BEGIN

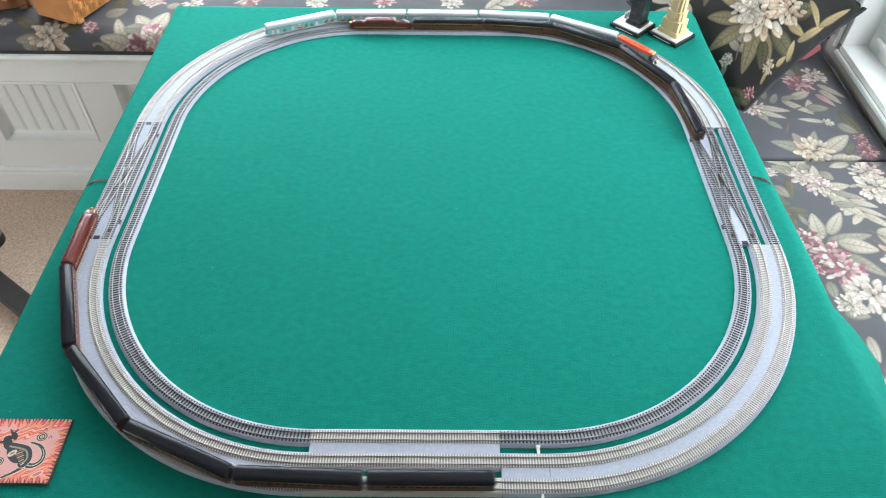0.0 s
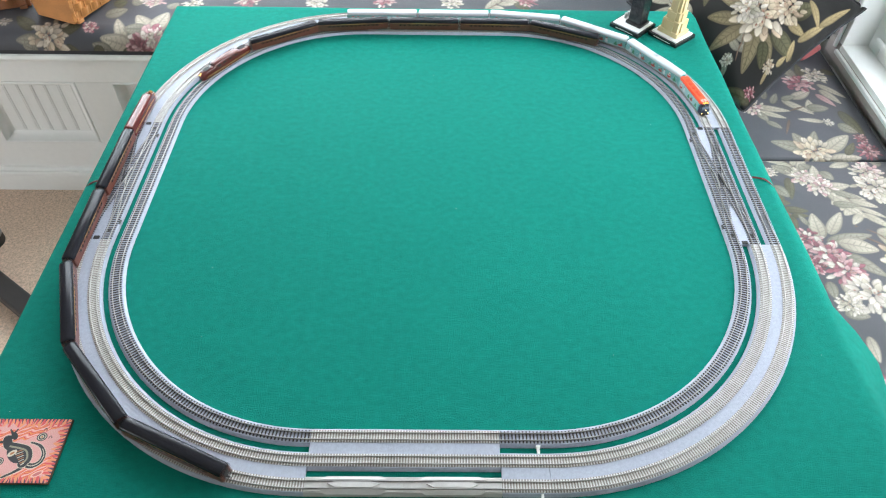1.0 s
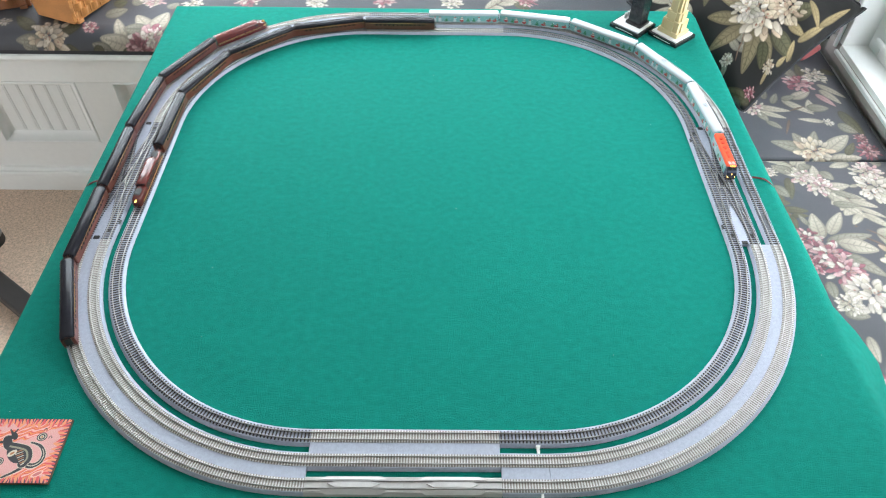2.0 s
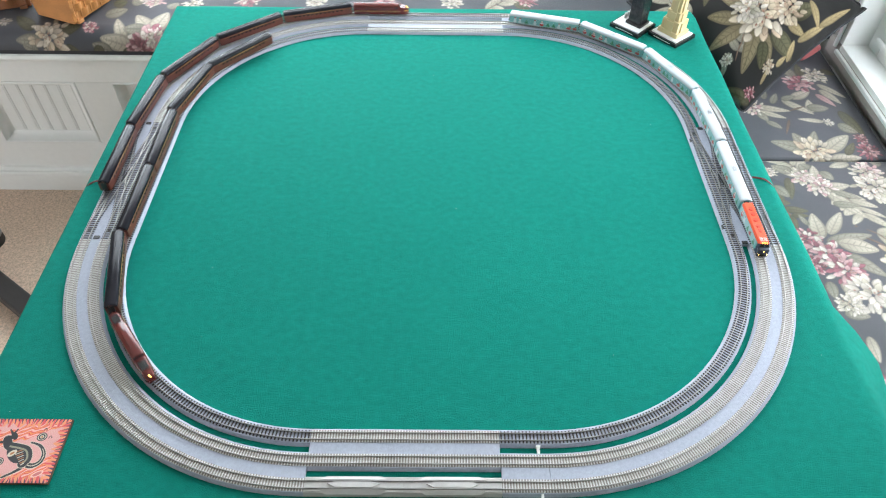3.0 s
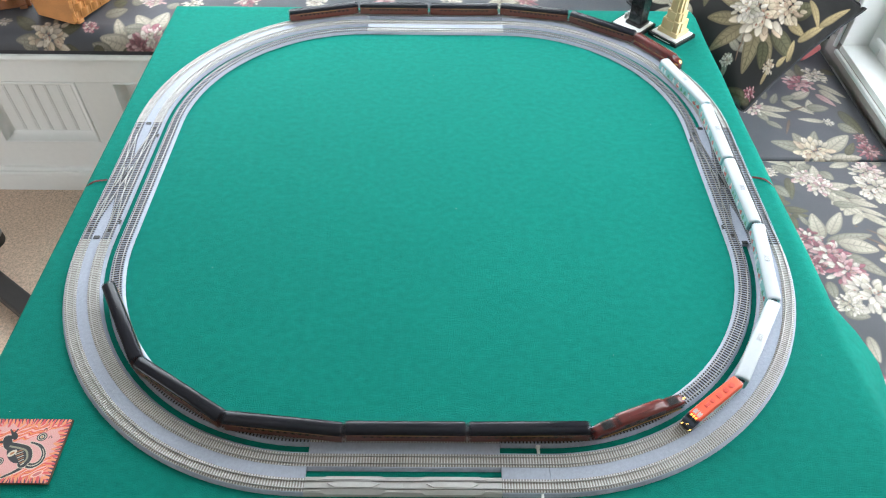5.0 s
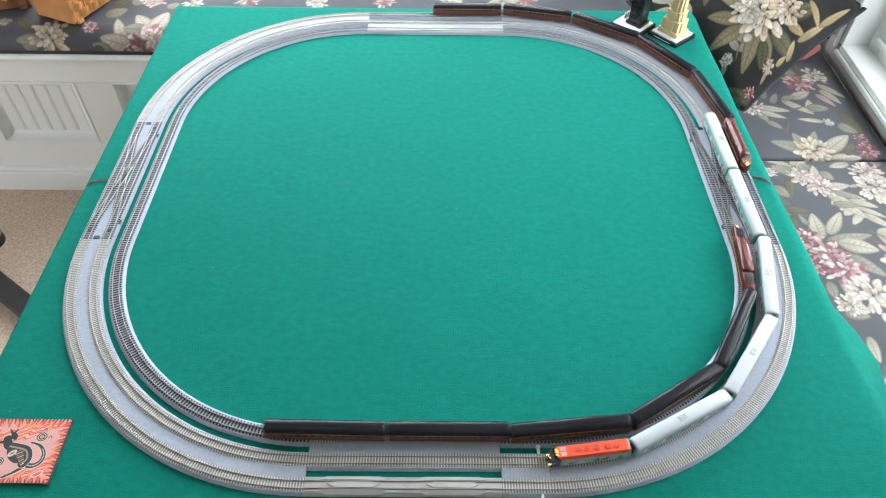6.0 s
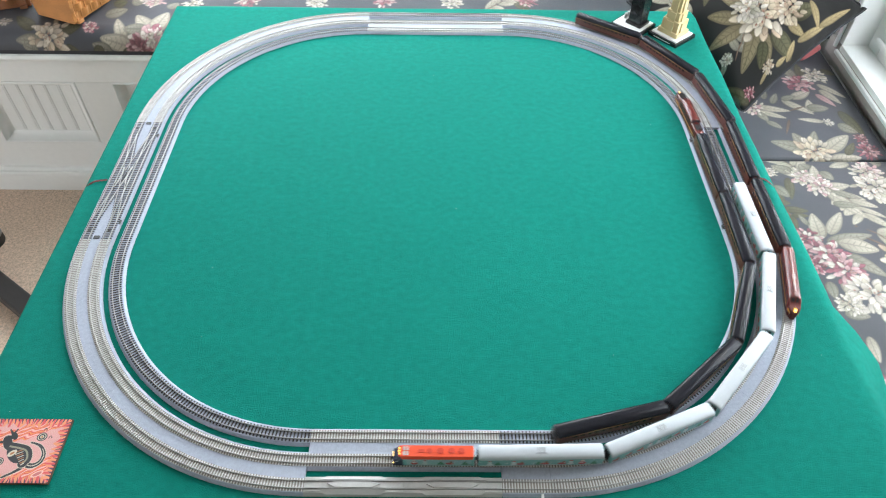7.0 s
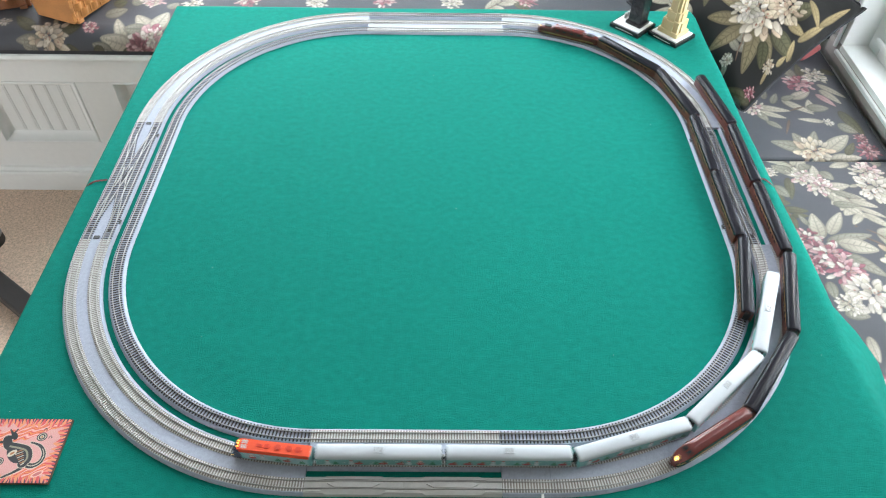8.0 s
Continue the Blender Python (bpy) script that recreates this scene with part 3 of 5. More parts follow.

END

__Task__. Copy every line of the data word for word, omitting the images.

__Response__.
0.0 s
1.0 s
2.0 s
3.0 s
5.0 s
6.0 s
7.0 s
8.0 s
Continue the Blender Python (bpy) script that recreates this scene with part 3 of 5. More parts follow.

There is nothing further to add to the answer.